In my class, students are NOT required to accept the views that I lecture on based on standard, critical scholarship.  If they want to hold on to their views of inerrancy, then I urge them to try to figure out how they can reconcile what appear to be contradictions.  If they can’t reconcile them, then I suggest that whatever it is they believe, it should be consistent with the facts that they themselves agree to.

Some of my students end up shifting their theological views about the Bible during the class.   Others find it all very confusing, and it forces them to think about their views while they are, at present, unwilling to change those views. Yet others of them hold fast to their views very firmly.  It’s not my job to tell them what to believe, but to instruct them about biblical scholarship.  And to get them to *think*.

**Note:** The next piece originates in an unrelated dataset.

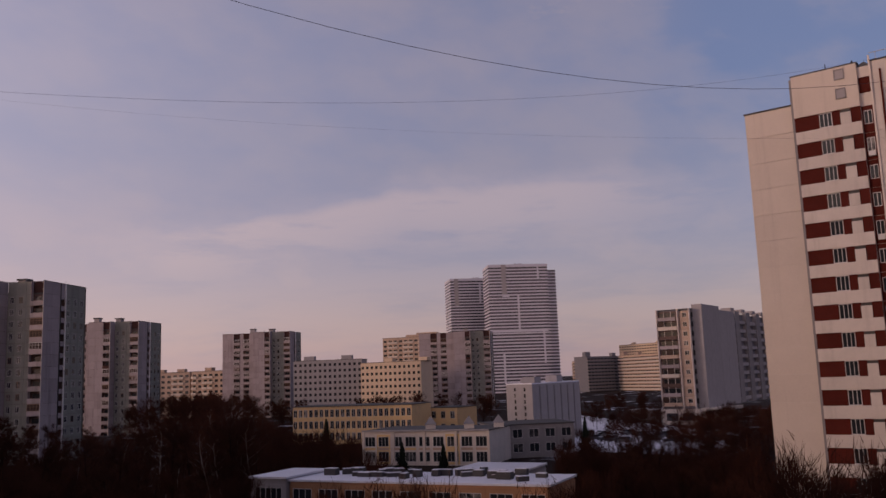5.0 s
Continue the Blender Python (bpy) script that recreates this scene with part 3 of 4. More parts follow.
# the low wing in front, with snow on its roof
P0, P1 = Vector(xy(-26.6, 92.5)), Vector(xy(-43.4, 79.6))
FORE = slab("low_school_wing", P0, P1, 8, 2, 2.85, "low orange brick school wing with a snow-covered flat roof", wall="orange", cat="school", pitch=3.1, win=(2.3, 1.7), plinth=0.2, attic=0.25, roof="snow", split=(0.33, 0.66), sill=0.7)
dirf = (P1 - P0).normalized()
backf = Vector((-dirf.y, dirf.x))
slab("white_pavilion", P0 - dirf * 4.6 - backf * 0.5, P0 - dirf * 0.05 - backf * 0.5, 8, 2, 2.85, "white rendered pavilion at the end of the school wing", wall="plaster", cat="school", pitch=4.5, win=(3.4, 1.7), plinth=0.2, attic=0.55, roof="snow", split=(0.2, 0.4, 0.6, 0.8), sill=0.8)
Q0 = P0.lerp(P1, 0.50) + backf * 8.4
slab("school_back_wing", Q0, Q0 + dirf * 8, 9, 2, 2.85, "rear school wing with snow on its roof", wall="plaster", cat="school", pitch=3.2, win=(2.0, 1.6), plinth=0.2, attic=0.35, roof="snow")
rngv = random.Random(5)
for k in range(32):
    q, yb = rngv.uniform(0.06, 0.95), rngv.uniform(2.0, 7.0)
    p = P0.lerp(P1, q) + backf * yb
    w, l, h = rngv.uniform(0.5, 0.9), rngv.uniform(0.7, 1.8), rngv.uniform(0.35, 0.7)
    vent = thing("roof_vent", pose(p.x, p.y, 6.345, 0, 0, math.degrees(math.atan2(dirf.y, dirf.x)) + rngv.choice((0, 0, 40))), "low dark roof vent box with snow on top", "roof vent", "vents on the school roof")
    bm = bmesh.new()
    box(bm, -l / 2, -w / 2, 0, l / 2, w / 2, h)
    part("body", bm, "joint", vent)
    bm = bmesh.new()
    box(bm, -l / 2 + 0.06, -w / 2 + 0.06, h - 0.02, l / 2 - 0.06, w / 2 - 0.06, h + 0.07)
    bmesh.ops.bevel(bm, geom=bm.edges[:], offset=0.03, segments=1, affect="EDGES")
    part("snow_cap", bm, "snow", vent)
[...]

My view is that a course on the NT, especially in the American South, is ideal for a university education.  If one of the major *points* of a university education is to get people to THINK, then this kind of course is perfect.  If students are relatively alert and sober, they find that historical realia create problems for their religious convictions.  If these convictions are important to them, this FORCES them to think about them – either to change them or to develop more sophisticated ways of understanding them.  Either way, they become far more thoughtful, both about the facts of history and the beliefs they hold dear.  And I think that is a very good thing indeed.

(BTW: students do *not* need to agree with historical scholarship to do well in my class.  They simply have to know both what scholars have to say about historical issues and what evidence scholars adduce in support of their views.  If they know these things, they’re free to believe, religiously, anything they choose, as far as I’m concerned.  If they choose to continue to believe the Bible is inerrant, I simply want them to believe it in a thoughtful rather than in a mindless way.)(I want my agnostic and atheist students to be more thoughtful about their views as well!)